> _What you have to do_: Check every line below for the word "recreates" and copy each one that has it.

Scripts that build animated scenes:
- - - -

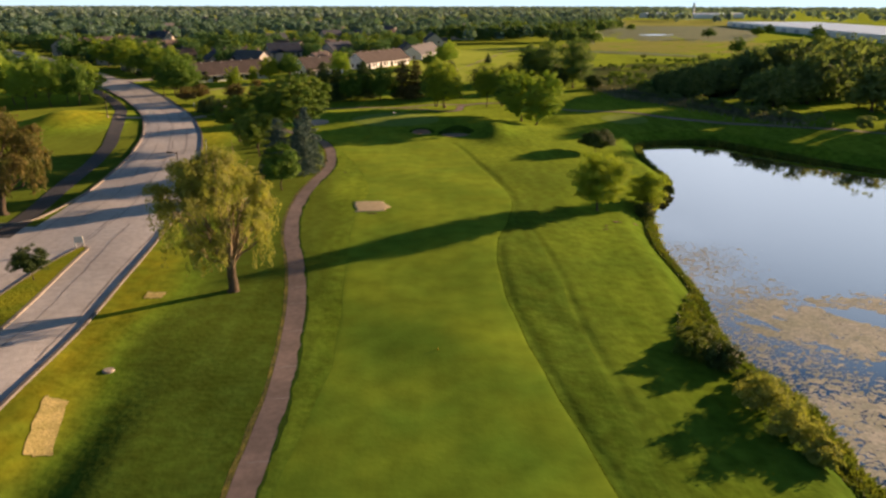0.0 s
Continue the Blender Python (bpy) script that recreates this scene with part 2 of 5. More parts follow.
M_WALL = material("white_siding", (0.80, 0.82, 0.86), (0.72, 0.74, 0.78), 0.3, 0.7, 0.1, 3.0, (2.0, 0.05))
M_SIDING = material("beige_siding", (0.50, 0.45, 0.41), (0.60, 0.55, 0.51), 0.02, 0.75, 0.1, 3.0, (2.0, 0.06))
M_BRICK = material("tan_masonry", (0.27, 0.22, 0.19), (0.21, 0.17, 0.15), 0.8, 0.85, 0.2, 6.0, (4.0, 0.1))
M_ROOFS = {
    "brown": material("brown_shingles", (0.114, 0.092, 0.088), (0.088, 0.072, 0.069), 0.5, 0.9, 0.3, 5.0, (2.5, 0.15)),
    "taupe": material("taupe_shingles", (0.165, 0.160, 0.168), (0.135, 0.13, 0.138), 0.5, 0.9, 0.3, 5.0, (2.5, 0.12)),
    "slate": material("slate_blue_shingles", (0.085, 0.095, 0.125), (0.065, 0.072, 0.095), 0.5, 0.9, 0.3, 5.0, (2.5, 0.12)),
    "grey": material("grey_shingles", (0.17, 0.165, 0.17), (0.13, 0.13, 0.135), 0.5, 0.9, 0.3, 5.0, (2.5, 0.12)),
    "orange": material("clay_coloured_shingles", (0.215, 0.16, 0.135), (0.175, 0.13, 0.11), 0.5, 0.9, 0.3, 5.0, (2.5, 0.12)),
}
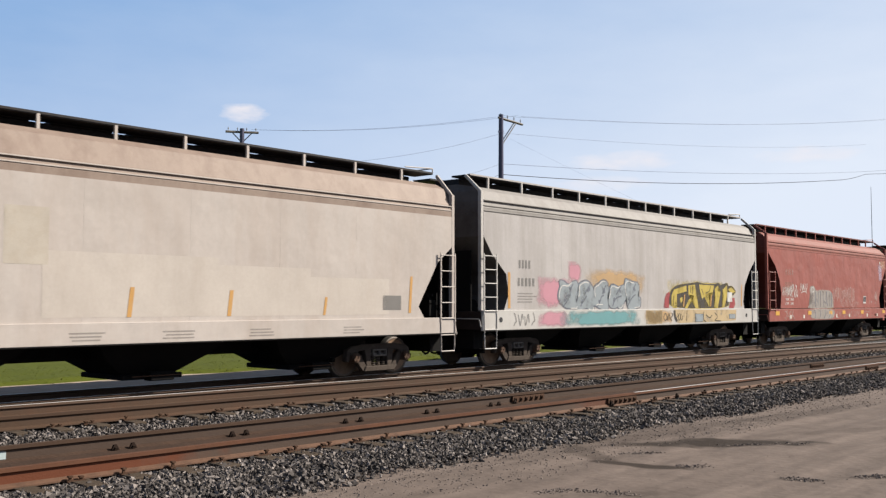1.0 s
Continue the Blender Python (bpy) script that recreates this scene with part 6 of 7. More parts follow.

- - - -

> _Task solution_:
Continue the Blender Python (bpy) script that recreates this scene with part 2 of 5. More parts follow.
Continue the Blender Python (bpy) script that recreates this scene with part 6 of 7. More parts follow.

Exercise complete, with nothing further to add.